Kontaktabbrüche und Versöhnungen

Und dann gibt es noch Leila und Ben. Auch sie stehen zunächst vor den Trümmern ihrer Beziehung. Die eigenwillige Schriftstellerin ist nicht gewillt, Bens Launen und Seitensprünge hinzunehmen. Ihr geht es besser ohne ihn. All diese Geflechte aus gescheiterten Freundschaften und Beziehungen, Selbst- und Zueinanderfindungen, rahmt Jasmin Ramadan mit zwei Verlusten, die die Freunde zunächst entzweit haben und nun zusammenbringen. Zum Kontaktabbruch zwischen den Männern führte das Verschwinden von Mats’ Bruder. Doch als die jeweiligen Liebesbeziehungen der drei Männer scheitern, nehmen sie wieder Kontakt miteinander auf und versöhnen sich. Auch Marlene, Nikki und Leila finden wieder zueinander: Nachdem der alkoholkranke Ex-Mann einer Freundin verschwand, stehen die drei Frauen ihr bei. Auf der Beerdigung des Verschwundenen spenden die sechs Protagonisten der gemeinsamen Freundin und einander Trost. Und so schließt sich auch dieser Kreis.
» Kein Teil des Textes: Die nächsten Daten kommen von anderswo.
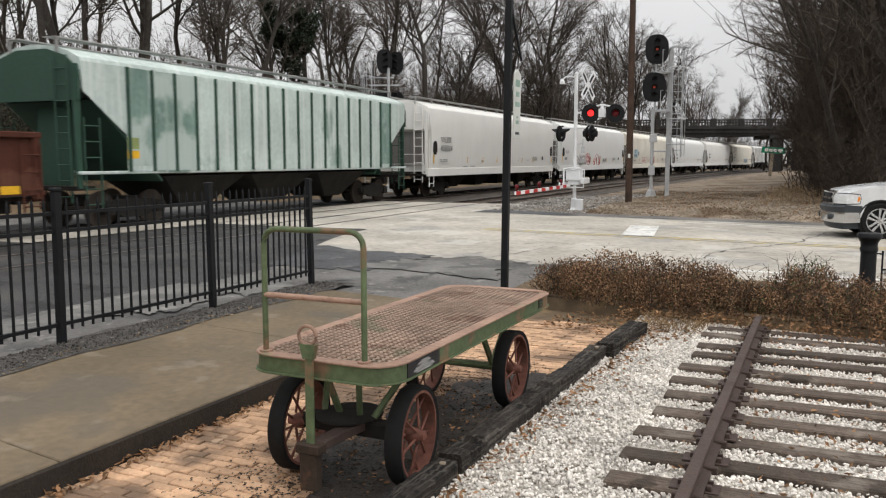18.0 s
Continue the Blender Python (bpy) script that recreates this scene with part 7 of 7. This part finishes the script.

Ob sich der Leser in einem der Klischee-Protagonisten wiederfindet, wird davon abhängen, auf welcher Höhe des Glücks-U er sich befindet. Für alle, die nicht in ihren Vierzigern in einer deutschen Großstadt leben, erscheinen sie dann doch recht platt und stereotyp: die Spießer, der Fremdgeher, der Psycho oder der mit der zu jungen Freundin. Der Spannungsverlauf ist in sich rund, womöglich zu rund. Doch dass Ramadans Geschichten Stoff für die Kinoleinwände sind, zeigte bereits ihr Debüt „Soul Kitchen“, das als Vorgeschichte für Fatih Akins gleichnamigen Film herhielt. Vielleicht sehen wir „Auf Wiedersehen“ ja auch mal auf der Leinwand wieder.

Jasmin Ramadan: „Auf Wiedersehen“. Roman. Weissbooks, Berlin 2023. 285 S., geb., 24,– €.